Designing of banana shaped chromophores via molecular engineering of terminal groups to probe photovoltaic behavior of organic solar cell materials

Sci Rep. 2023 Sep 12;13(1):15064. doi: 10.1038/s41598-023-39496-6.

Abstract

To meet the rising requirement of photovoltaic compounds for modernized hi-tech purpose, we designed six new molecules (DTPD1-DTPD6) from banana shaped small fullerene free chromophore (DTPR) by structural tailoring at terminal acceptors. Frontier molecular orbitals (FMOs), density of states (DOS), open circuit voltage (Voc), transition density matrix (TDM) analysis, optical properties, reorganization energy value of hole and electron were determined utilizing density function theory (DFT) and time-dependent density function theory (TD-DFT) approaches, to analyze photovoltaic properties of said compounds.
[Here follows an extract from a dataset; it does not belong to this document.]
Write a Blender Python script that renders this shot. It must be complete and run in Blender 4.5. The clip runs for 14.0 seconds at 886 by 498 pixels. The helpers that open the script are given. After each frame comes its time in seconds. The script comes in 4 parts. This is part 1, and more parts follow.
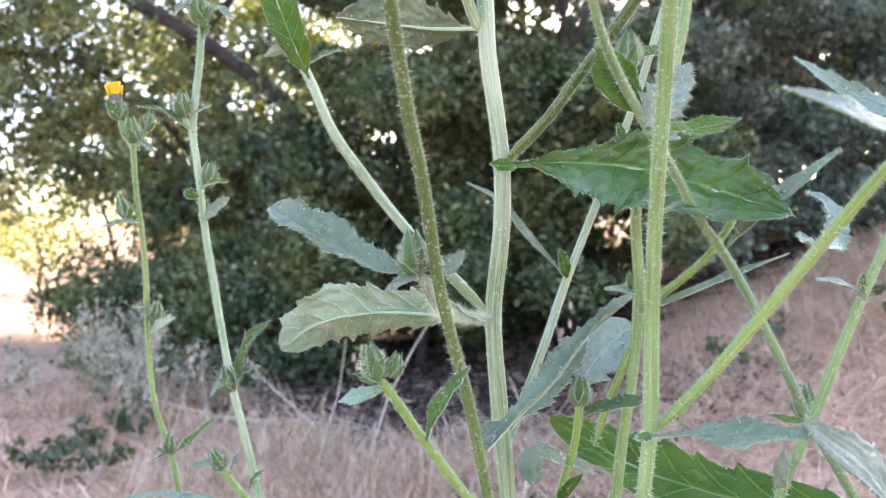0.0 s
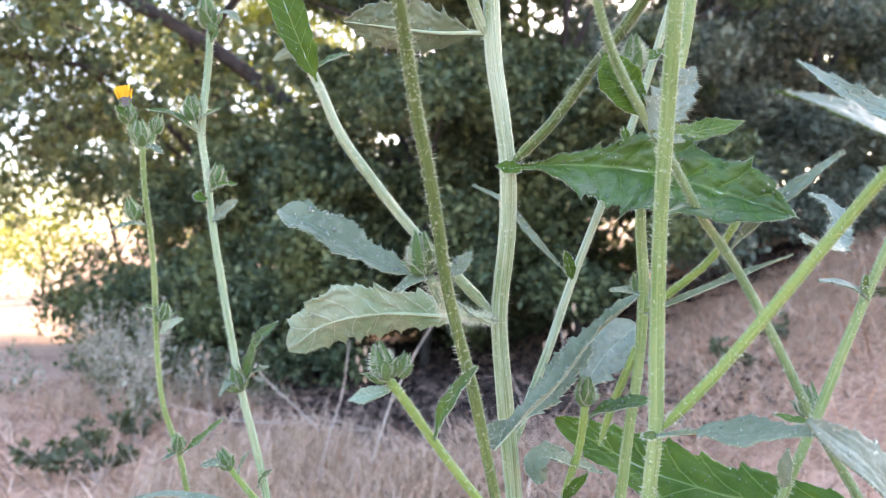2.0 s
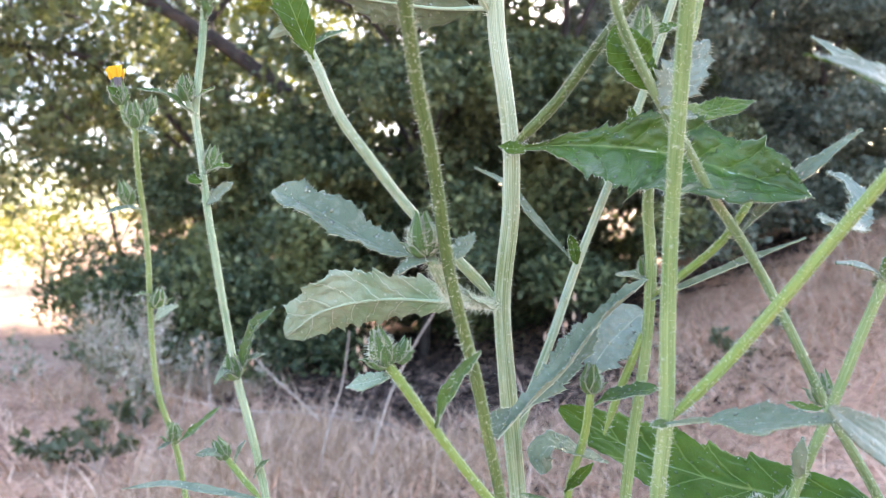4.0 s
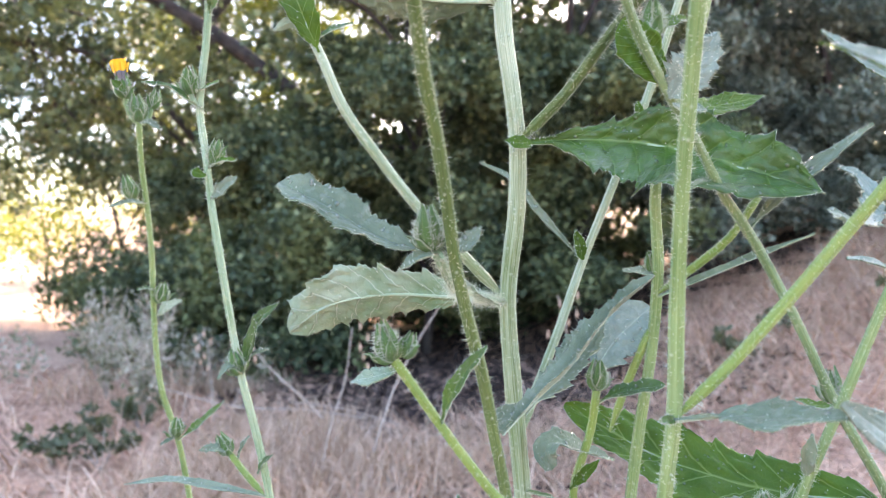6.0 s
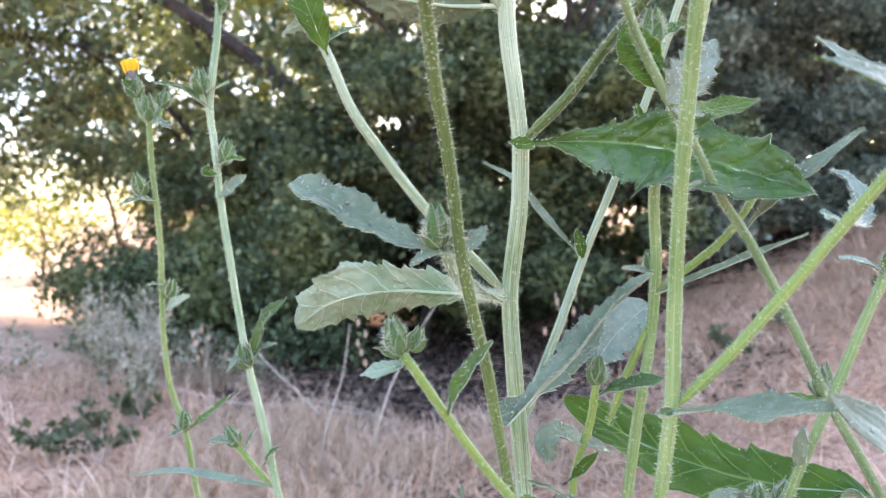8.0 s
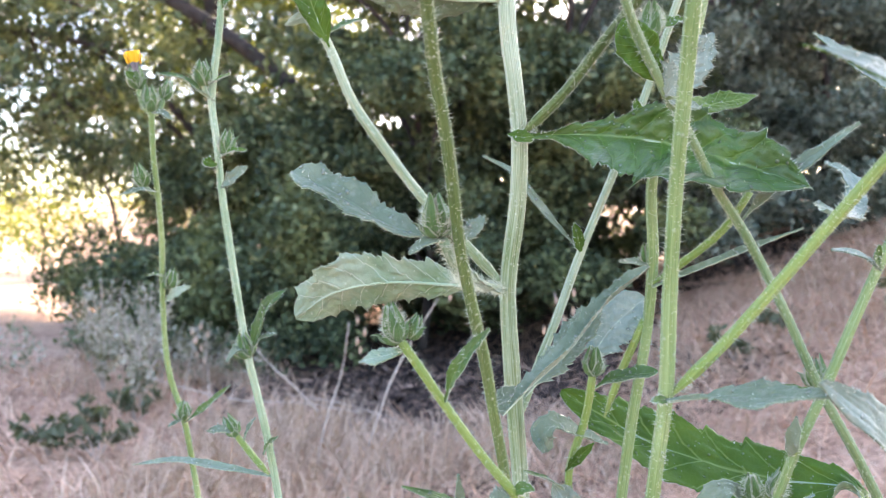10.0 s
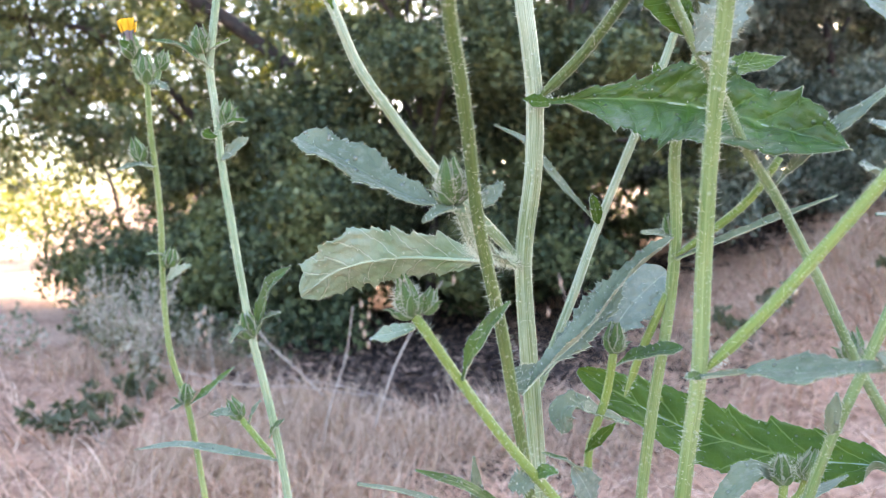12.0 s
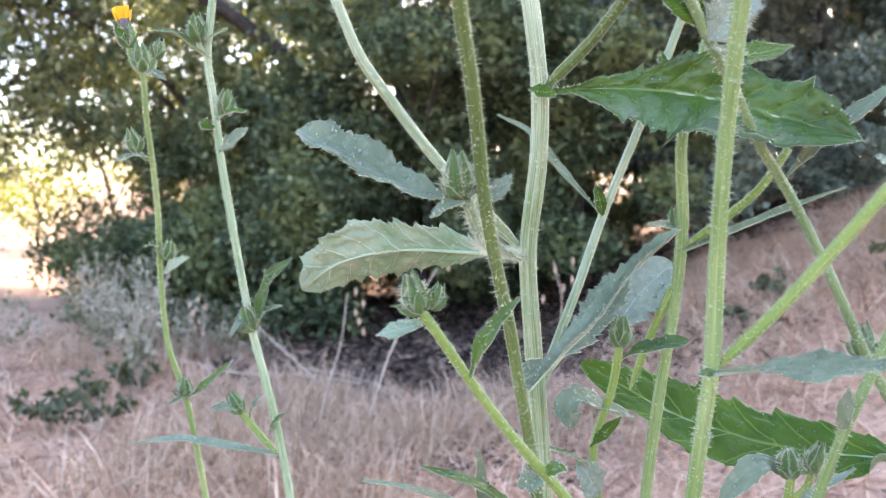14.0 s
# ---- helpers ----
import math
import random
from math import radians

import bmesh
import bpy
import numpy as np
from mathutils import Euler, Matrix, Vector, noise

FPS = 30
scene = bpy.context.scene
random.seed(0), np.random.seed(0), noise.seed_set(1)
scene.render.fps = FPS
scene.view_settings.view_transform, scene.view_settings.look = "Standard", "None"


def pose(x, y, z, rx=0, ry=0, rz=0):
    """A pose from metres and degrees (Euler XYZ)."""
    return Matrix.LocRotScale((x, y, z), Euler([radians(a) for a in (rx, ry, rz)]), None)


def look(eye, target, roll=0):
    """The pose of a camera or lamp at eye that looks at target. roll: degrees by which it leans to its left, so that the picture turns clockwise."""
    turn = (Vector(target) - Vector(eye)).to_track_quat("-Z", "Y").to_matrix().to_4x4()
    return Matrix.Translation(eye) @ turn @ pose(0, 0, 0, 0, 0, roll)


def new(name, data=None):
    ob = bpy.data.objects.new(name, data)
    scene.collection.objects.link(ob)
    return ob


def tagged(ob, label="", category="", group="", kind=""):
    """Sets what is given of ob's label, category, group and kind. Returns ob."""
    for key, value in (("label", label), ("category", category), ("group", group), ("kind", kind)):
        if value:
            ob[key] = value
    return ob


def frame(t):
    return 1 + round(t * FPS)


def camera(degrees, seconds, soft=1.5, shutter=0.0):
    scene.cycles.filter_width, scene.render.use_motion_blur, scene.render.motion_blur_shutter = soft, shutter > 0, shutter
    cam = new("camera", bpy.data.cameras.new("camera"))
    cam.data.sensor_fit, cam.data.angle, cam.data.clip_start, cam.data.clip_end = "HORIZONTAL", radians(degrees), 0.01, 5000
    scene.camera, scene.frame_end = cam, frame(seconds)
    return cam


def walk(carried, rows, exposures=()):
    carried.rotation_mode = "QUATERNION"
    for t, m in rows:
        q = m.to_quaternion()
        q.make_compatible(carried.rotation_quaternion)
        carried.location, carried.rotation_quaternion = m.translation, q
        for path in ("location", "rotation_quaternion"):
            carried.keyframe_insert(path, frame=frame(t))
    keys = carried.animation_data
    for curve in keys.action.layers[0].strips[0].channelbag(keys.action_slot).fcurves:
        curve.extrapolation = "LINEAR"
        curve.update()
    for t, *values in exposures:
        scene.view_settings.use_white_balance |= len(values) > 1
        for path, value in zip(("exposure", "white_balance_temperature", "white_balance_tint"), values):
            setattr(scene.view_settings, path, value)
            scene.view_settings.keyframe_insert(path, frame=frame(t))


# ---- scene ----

Band gap contraction (∆E = 2.717-2.167 eV) accompanied by larger bathochromic shift (λmax = 585.490-709.693 nm) was observed in derivatives contrary to DTPR. The FMOs, DOS and TDMs investigations explored that central acceptor moiety played significant role for charge transformation. The minimum binding energy values for DTPD1-DTPD6 demonstrated the higher exciton dissociation rate with greater charge transferal rate than DTPR, which was further endorsed by TDM and DOS analyses. A comparable Voc (1.49-2.535 V) with respect to the HOMOPBDBT-LUMOacceptor for entitled compounds was investigated. In a nutshell, all the tailored chromophores can be considered as highly efficient compounds for promising OSCs with a good Voc response.